What is web accessibility?

Web accessibility is about making your web site accessible to the widest possible audience. Because of the lobbying of organisations such as the RNIB, many people associate web accessibility with the visually impaired. However, web accessibility is much broader than that. It is also about providing access for those with motor impairments, learning difficulties and other forms of disability. It is also about making your web site accessible to all, irrespective of what browser technology they are using to access your site or the speed of their Internet connection.

How web accessibility is measured

In practice, web accessibility is primarily (although not exclusively) defined by a checklist set out by the World Wide Web Consortium (W3C).
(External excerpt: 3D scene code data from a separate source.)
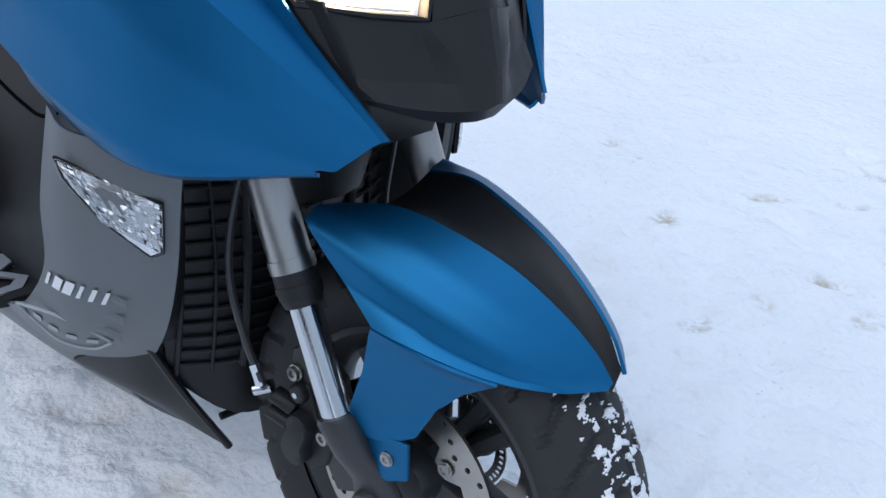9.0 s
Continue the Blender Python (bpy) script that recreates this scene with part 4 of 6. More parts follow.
# grey lower leg shields with clear indicators
for s in (1, -1):
    rows = [[(-0.185, 0.200, 0.715), (-0.192, 0.206, 0.65), (-0.208, 0.208, 0.565), (-0.255, 0.2, 0.47), (-0.318, 0.188, 0.388)],
            [(-0.215, 0.235, 0.715), (-0.222, 0.238, 0.648), (-0.24, 0.238, 0.56), (-0.305, 0.232, 0.455), (-0.385, 0.212, 0.355)],
            [(-0.29, 0.268, 0.715), (-0.285, 0.278, 0.64), (-0.30, 0.278, 0.55), (-0.375, 0.270, 0.435), (-0.48, 0.246, 0.335)],
            [(-0.345, 0.262, 0.725), (-0.339, 0.288, 0.625), (-0.352, 0.292, 0.54), (-0.45, 0.288, 0.442), (-0.565, 0.276, 0.378)]]
    shield = part("leg_shield", sheet(rows, 6, 5, 0.005, True, s), GREY, scooter, "grey lower leg shield with stickers", angle=40)
    # lower strip under the footboard
    rows = [[(-0.43, 0.242, 0.372), (-0.565, 0.277, 0.380), (-0.68, 0.288, 0.366), (-0.78, 0.290, 0.366), (-0.87, 0.280, 0.376)],
            [(-0.42, 0.218, 0.33), (-0.565, 0.255, 0.325), (-0.68, 0.272, 0.325), (-0.78, 0.276, 0.328), (-0.865, 0.268, 0.345)],
            [(-0.42, 0.165, 0.225), (-0.55, 0.205, 0.245), (-0.68, 0.235, 0.270), (-0.78, 0.25, 0.288), (-0.86, 0.243, 0.303)],
            [(-0.345, 0.102, 0.180), (-0.52, 0.14, 0.205), (-0.68, 0.17, 0.24), (-0.78, 0.17, 0.255), (-0.85, 0.17, 0.27)]]
    part("belly_panel", sheet(rows, 5, 4, 0.005, True, s), GREY, shield, "grey belly panel", angle=40)
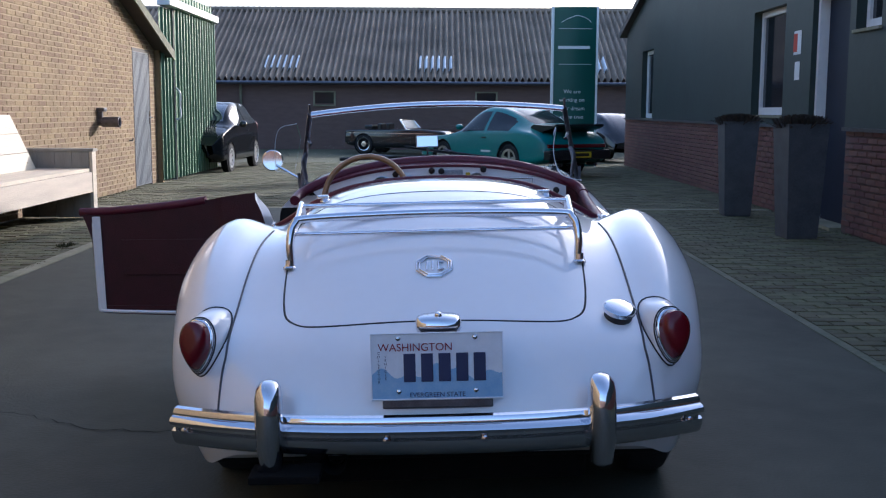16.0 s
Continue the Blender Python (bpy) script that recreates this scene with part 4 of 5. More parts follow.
# front bumper, wrapped round the nose
fb = part("front_bumper", tube(smooth_line([(-0.655, 2.85, 0.40), (-0.58, 3.05, 0.40), (-0.3, 3.17, 0.40), (0, 3.20, 0.40), (0.3, 3.17, 0.40), (0.58, 3.05, 0.40), (0.655, 2.85, 0.40)], 8), 0.022, 12, up=(0, 0, 1), flat=2.3), CHROME, car, "chrome front bumper", smooth=True)
for s in (1, -1):
    part("bumper_iron", box((min(s * 0.60, s * 0.655), 2.78, 0.33), (max(s * 0.60, s * 0.655), 2.88, 0.46), 0.01), WORN_CHROME, fb)
    hl = part("headlamp", lathe([(0.0, 0.096), (0.018, 0.094), (0.026, 0.084), (0.026, 0.080), (0.038, 0.05), (0.042, 0.0)], 28, "y", (s * 0.515, 2.905, 0.655)), CHROME, car, smooth=True)

# ---- boot furniture ----
boot_badge = part("boot_badge", bmesh.new(), CHROME, lid)
c = down(0, -0.622)
ax, ay = Vector((1, 0, 0)), (down(0, -0.58) - down(0, -0.66)).normalized()
az = ax.cross(ay)
MB = Matrix((( ax.x, ay.x, az.x, c.x), (ax.y, ay.y, az.y, c.y), (ax.z, ay.z, az.z, c.z), (0, 0, 0, 1)))
bm = bmesh.new()
for r in (0.048, 0.040):
    tube([MB @ Vector((a, b, 0.003)) for a, b in octagon(r, 1.08)], 0.0028, 6, closed=True, bm=bm)
for p, q in (((-0.020, -0.018), (-0.020, 0.018)), ((-0.004, -0.018), (-0.004, 0.018)), ((0.012, -0.018), (0.012, 0.018)), ((0.012, 0.018), (0.026, 0.012)), ((0.012, -0.018), (0.026, -0.012))):
    tube([MB @ Vector((*p, 0.003)), MB @ Vector((*q, 0.003))], 0.003, 6, bm=bm)
bm.to_mesh(boot_badge.data)
bm.free()
bh = part("plate_lamp", bmesh.new(), CHROME, car, "chrome number plate lamp and boot handle")
bm = bmesh.new()
rings = []
for x, w, h in ((-0.045, 0.020, 0.010), (-0.041, 0.034, 0.016), (-0.030, 0.043, 0.020), (0.012, 0.049, 0.024), (0.054, 0.043, 0.020), (0.065, 0.034, 0.016), (0.069, 0.020, 0.010)):
    ring = []
    for k in range(12):
        a = 2 * math.pi * k / 12
        c, q = math.cos(a), math.sin(a)
        ring.append(bm.verts.new((x, -0.900 - 0.72 * w * math.copysign(abs(c) ** 0.6, c), 0.697 + h * math.copysign(abs(q) ** (0.7 if q > 0 else 0.4), q) - 0.12 * w * c)))
    rings.append(ring)
for a, b in zip(rings, rings[1:]):
    for k in range(12):
        bm.faces.new((a[k], a[(k + 1) % 12], b[(k + 1) % 12], b[k]))
bm.faces.new(rings[0][::-1])
bm.faces.new(rings[-1])
bm.to_mesh(bh.data)
bm.free()
bh.data.shade_smooth()
part("boss", ball((0.012, -0.905, 0.722), (0.010, 0.012, 0.006), 12, 8), CHROME, bh)
part("lamp_foot", box((-0.036, -0.93, 0.668), (0.060, -0.86, 0.680), 0.004), GASKET, bh)
cap_at = down(0.486, -0.752)
cap_up = (SKIN.ray_cast(Vector((0.486, -0.752, 2.0)), Vector((0, 0, -1)))[1] + Vector((0.05, -0.02, 0.25))).normalized()
cap = part("fuel_cap", lathe([(0.014, 0.039), (0.017, 0.043), (0.028, 0.043), (0.031, 0.040), (0.034, 0.030), (0.0365, 0.014), (0.037, 0.0)], 36, "z"), CHROME, car, "chrome fuel filler cap on a black rubber ring", smooth=True)
cap.matrix_local = Matrix.Translation(cap_at) @ cap_up.to_track_quat("Z", "Y").to_matrix().to_4x4()
part("rubber_ring", lathe([(-0.012, 0.037), (0.015, 0.038), (0.016, 0.020)], 28, "z"), GASKET, cap, smooth=True)

# number plate
plate = part("number_plate", box((-0.155, -0.002, -0.079), (0.155, 0.001, 0.079)), PLATE_WHITE, car, "white and pale blue metal number plate")
plate.matrix_local = pose(0.007, -0.985, 0.609, -8, 0, 0) @ Matrix.Scale(1.045, 4)
part("plate_back", box((-0.13, 0.004, -0.10), (0.13, 0.02, 0.07), 0.004), DARK_METAL, plate)
verts, faces = [], []
for i in range(41):
    x = -0.153 + 0.306 * i / 40
    h = -0.018 + 0.016 * math.sin(i * 0.55) * math.sin(i * 0.23 + 0.6) + 0.012 * math.exp(-((i - 22) / 7) ** 2)
    verts += [(x, -0.0026, -0.077), (x, -0.0026, h)]
for i in range(40):
    faces.append((2 * i, 2 * i + 2, 2 * i + 3, 2 * i + 1))
part("blue_field", mesh_from("blue_field", verts, faces), PLATE_BLUE, plate)
part("edge", tube([(-0.153, -0.002, -0.077), (0.153, -0.002, -0.077), (0.153, -0.002, 0.077), (-0.153, -0.002, 0.077)], 0.0025, 6, closed=True), PLATE_WHITE, plate)
for i in range(5):
    part("bar", box((-0.078 + i * 0.041, -0.0045, -0.036), (-0.050 + i * 0.041, -0.003, 0.030), 0.001), INK_BLUE, plate)
lettering("WASHINGTON", 0.0255, pose(-0.050, -0.0035, 0.044, 90), INK_RED, plate, "state_name")
lettering("EVERGREEN STATE", 0.0155, pose(0.0, -0.0035, -0.067, 90), INK_BLUE, plate, "motto")
lettering("\n".join("COLLECTOR"), 0.0085, pose(-0.136, -0.0035, -0.002, 90), INK_BLUE, plate, "small_print")
lettering("\n".join("VEHICLE"), 0.0085, pose(-0.120, -0.0035, -0.002, 90), INK_BLUE, plate, "small_print")
for x in (-0.09, 0.09):
    for z in (0.066, -0.058):
        part("screw", ball((x, -0.004, z), (0.006, 0.003, 0.006), 10, 6), WORN_CHROME, plate)

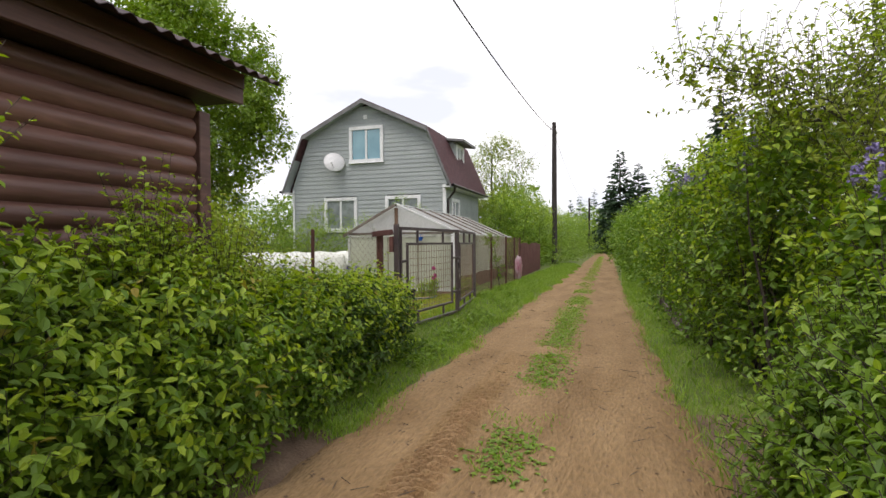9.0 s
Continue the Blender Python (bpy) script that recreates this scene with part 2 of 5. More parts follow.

The W3C is a governing body for the web that sets standards for technical development. One set of standards is the Web Content Accessibility Guidelines (WCAG) produced as an output of the W3C's Web Accessibility Initiative (WAI).

The WCAG 2.1 is arranged around four design principles of accessibility; perceivable, understandable, operable and robustness. Each of these principles has twelve guidelines and these have three levels of success criteria, each progressively more demanding. The most basic level of accessibility is success criteria 1 (level A compliance) followed by success criteria 2 and 3 (levels AA and AAA).

Our site

It is our aim that this site achieves WAI level A (or level 1) accessibility compliance. Given the extensive use of maps on this site we propose an approach that complies as far as is reasonably practicable with Level A. In practical terms, some of the key implications of the above approach are as follows.

  • A fundamental characteristic of the accessibility solution will be that any information that is available via a graphically enabled access path (e.g. via clickable map) or presented graphically (e.g. by coloured map or by chart) will also be available in text form (e.g. in data tables). Over the coming months a lot of the text equivalents for inaccessible content will be provided on the site.
  • Descriptive information for any graphical item will need to be available via an alt tag associated with that graphical item.
  • Because many devices do not support javascript the site does not use javascript and will operate gracefully if javascript is disabled in the browser or device.
  • We have removed the flash-based tutorials as most browsers will no longer support them.